[Data]:
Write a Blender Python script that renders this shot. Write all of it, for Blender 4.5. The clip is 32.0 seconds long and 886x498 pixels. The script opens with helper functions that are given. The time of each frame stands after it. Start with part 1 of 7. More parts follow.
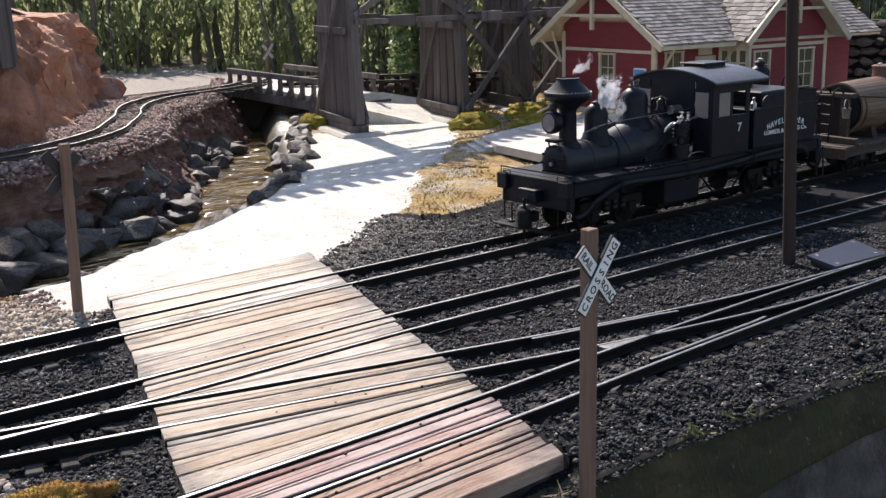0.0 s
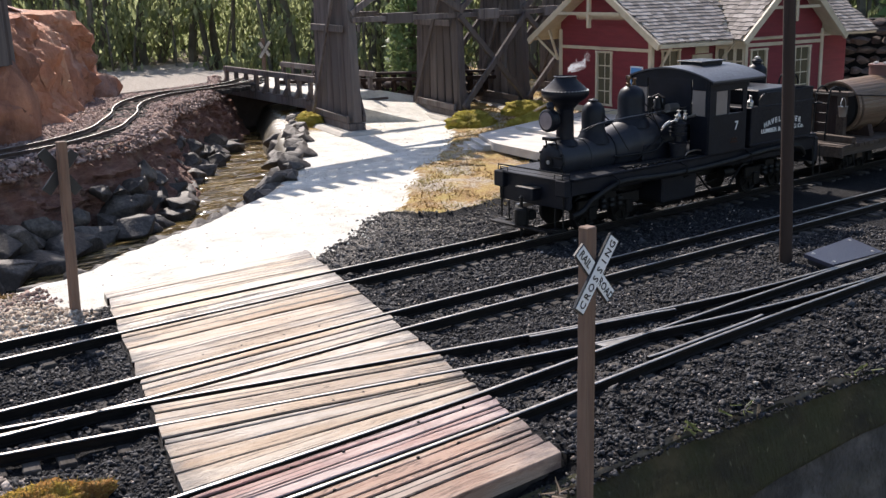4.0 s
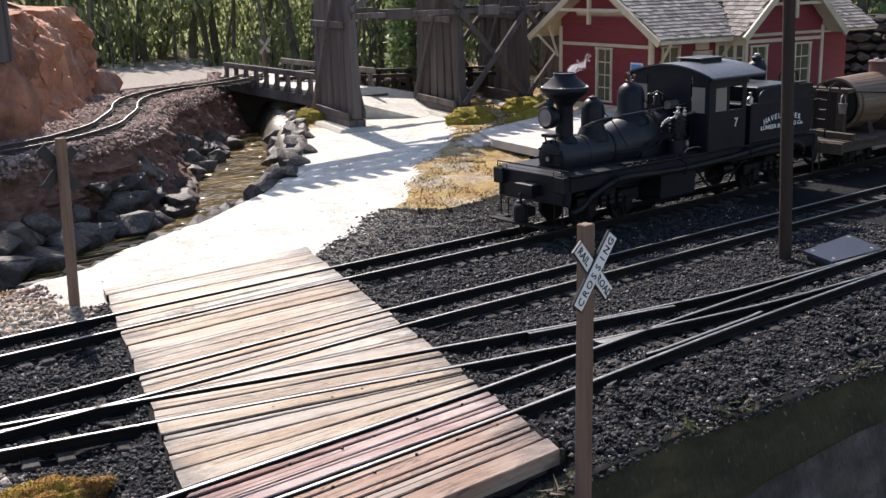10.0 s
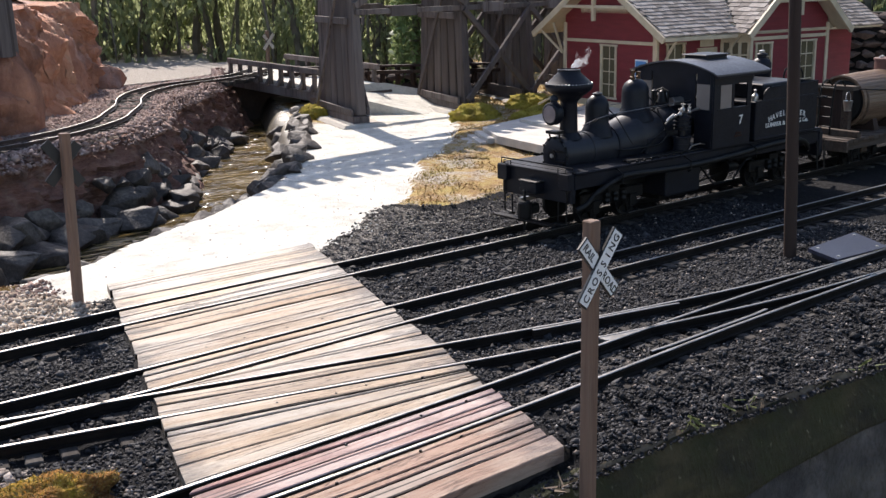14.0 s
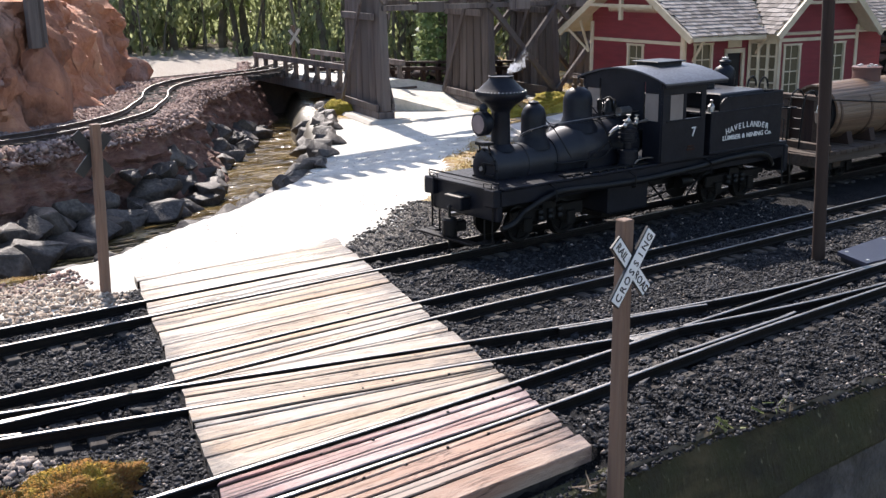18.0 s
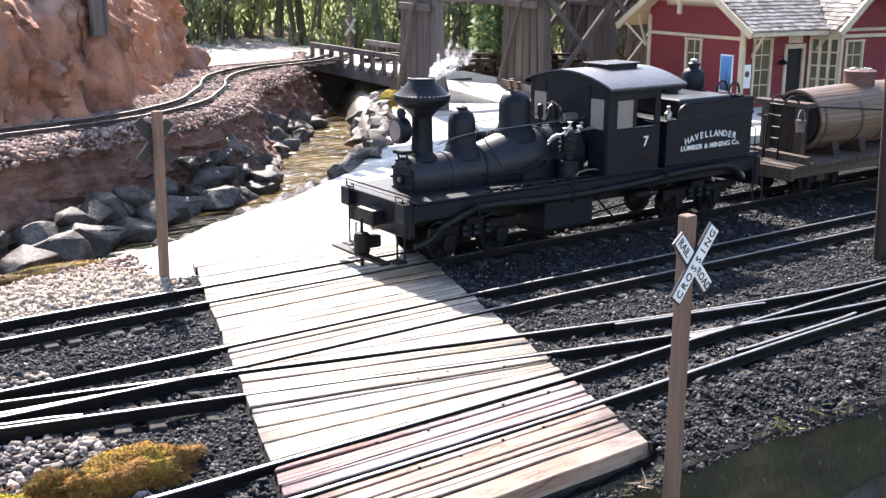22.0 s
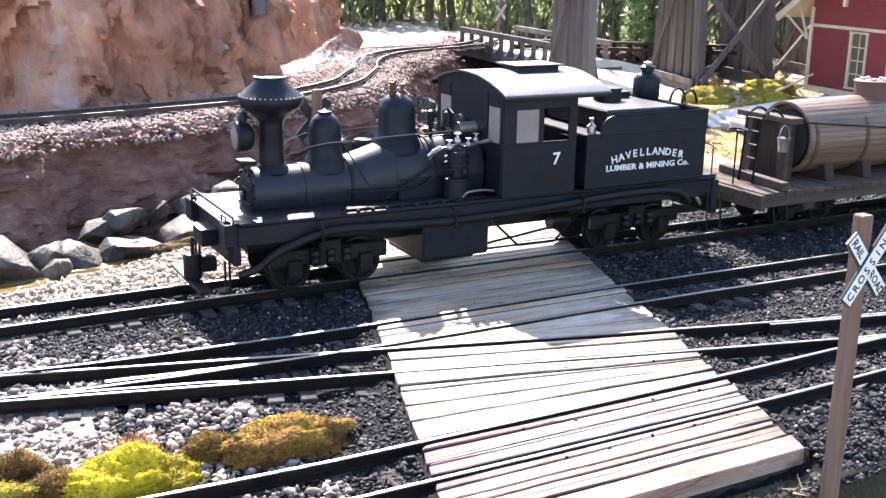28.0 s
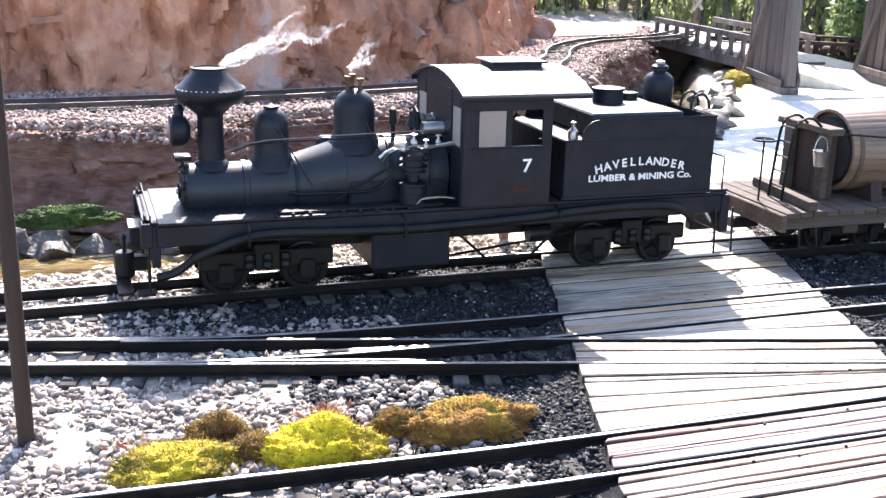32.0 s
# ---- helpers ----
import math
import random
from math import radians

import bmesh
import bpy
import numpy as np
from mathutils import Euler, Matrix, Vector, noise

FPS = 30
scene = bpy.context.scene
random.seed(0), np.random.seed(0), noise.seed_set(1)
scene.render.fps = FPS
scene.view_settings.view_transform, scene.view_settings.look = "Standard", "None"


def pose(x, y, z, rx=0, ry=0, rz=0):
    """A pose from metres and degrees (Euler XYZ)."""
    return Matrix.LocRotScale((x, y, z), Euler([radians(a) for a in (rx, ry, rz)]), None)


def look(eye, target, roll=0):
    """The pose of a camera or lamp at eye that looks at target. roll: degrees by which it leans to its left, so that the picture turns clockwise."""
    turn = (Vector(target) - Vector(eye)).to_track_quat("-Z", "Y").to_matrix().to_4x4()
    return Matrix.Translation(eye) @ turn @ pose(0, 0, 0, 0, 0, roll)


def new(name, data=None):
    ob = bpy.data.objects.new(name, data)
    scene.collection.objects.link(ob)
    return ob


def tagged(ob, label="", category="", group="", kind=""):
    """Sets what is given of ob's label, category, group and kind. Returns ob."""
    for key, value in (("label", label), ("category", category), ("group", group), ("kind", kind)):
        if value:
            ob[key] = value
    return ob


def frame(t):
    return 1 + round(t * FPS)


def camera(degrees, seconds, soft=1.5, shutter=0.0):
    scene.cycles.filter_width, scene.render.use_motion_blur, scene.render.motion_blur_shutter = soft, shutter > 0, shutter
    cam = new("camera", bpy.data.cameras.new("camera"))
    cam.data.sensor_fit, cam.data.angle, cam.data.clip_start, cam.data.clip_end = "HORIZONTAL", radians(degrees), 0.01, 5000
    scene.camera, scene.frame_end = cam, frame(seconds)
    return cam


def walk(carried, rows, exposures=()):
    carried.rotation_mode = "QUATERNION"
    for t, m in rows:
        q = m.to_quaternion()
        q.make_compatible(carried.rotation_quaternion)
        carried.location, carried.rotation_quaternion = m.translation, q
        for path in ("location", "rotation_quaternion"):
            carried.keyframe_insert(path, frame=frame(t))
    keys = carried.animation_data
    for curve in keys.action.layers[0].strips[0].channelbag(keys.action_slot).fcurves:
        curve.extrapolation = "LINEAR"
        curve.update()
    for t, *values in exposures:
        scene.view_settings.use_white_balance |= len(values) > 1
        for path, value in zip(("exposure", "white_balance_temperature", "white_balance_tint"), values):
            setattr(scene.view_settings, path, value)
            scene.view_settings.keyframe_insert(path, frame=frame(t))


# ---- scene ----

[What is needed]:
Reproduce the material above verbatim; omit every picture.

[Answer in full]:
Write a Blender Python script that renders this shot. Write all of it, for Blender 4.5. The clip is 32.0 seconds long and 886x498 pixels. The script opens with helper functions that are given. The time of each frame stands after it. Start with part 1 of 7. More parts follow.
0.0 s
4.0 s
10.0 s
14.0 s
18.0 s
22.0 s
28.0 s
32.0 s
# ---- helpers ----
import math
import random
from math import radians

import bmesh
import bpy
import numpy as np
from mathutils import Euler, Matrix, Vector, noise

FPS = 30
scene = bpy.context.scene
random.seed(0), np.random.seed(0), noise.seed_set(1)
scene.render.fps = FPS
scene.view_settings.view_transform, scene.view_settings.look = "Standard", "None"


def pose(x, y, z, rx=0, ry=0, rz=0):
    """A pose from metres and degrees (Euler XYZ)."""
    return Matrix.LocRotScale((x, y, z), Euler([radians(a) for a in (rx, ry, rz)]), None)


def look(eye, target, roll=0):
    """The pose of a camera or lamp at eye that looks at target. roll: degrees by which it leans to its left, so that the picture turns clockwise."""
    turn = (Vector(target) - Vector(eye)).to_track_quat("-Z", "Y").to_matrix().to_4x4()
    return Matrix.Translation(eye) @ turn @ pose(0, 0, 0, 0, 0, roll)


def new(name, data=None):
    ob = bpy.data.objects.new(name, data)
    scene.collection.objects.link(ob)
    return ob


def tagged(ob, label="", category="", group="", kind=""):
    """Sets what is given of ob's label, category, group and kind. Returns ob."""
    for key, value in (("label", label), ("category", category), ("group", group), ("kind", kind)):
        if value:
            ob[key] = value
    return ob


def frame(t):
    return 1 + round(t * FPS)


def camera(degrees, seconds, soft=1.5, shutter=0.0):
    scene.cycles.filter_width, scene.render.use_motion_blur, scene.render.motion_blur_shutter = soft, shutter > 0, shutter
    cam = new("camera", bpy.data.cameras.new("camera"))
    cam.data.sensor_fit, cam.data.angle, cam.data.clip_start, cam.data.clip_end = "HORIZONTAL", radians(degrees), 0.01, 5000
    scene.camera, scene.frame_end = cam, frame(seconds)
    return cam


def walk(carried, rows, exposures=()):
    carried.rotation_mode = "QUATERNION"
    for t, m in rows:
        q = m.to_quaternion()
        q.make_compatible(carried.rotation_quaternion)
        carried.location, carried.rotation_quaternion = m.translation, q
        for path in ("location", "rotation_quaternion"):
            carried.keyframe_insert(path, frame=frame(t))
    keys = carried.animation_data
    for curve in keys.action.layers[0].strips[0].channelbag(keys.action_slot).fcurves:
        curve.extrapolation = "LINEAR"
        curve.update()
    for t, *values in exposures:
        scene.view_settings.use_white_balance |= len(values) > 1
        for path, value in zip(("exposure", "white_balance_temperature", "white_balance_tint"), values):
            setattr(scene.view_settings, path, value)
            scene.view_settings.keyframe_insert(path, frame=frame(t))


# ---- scene ----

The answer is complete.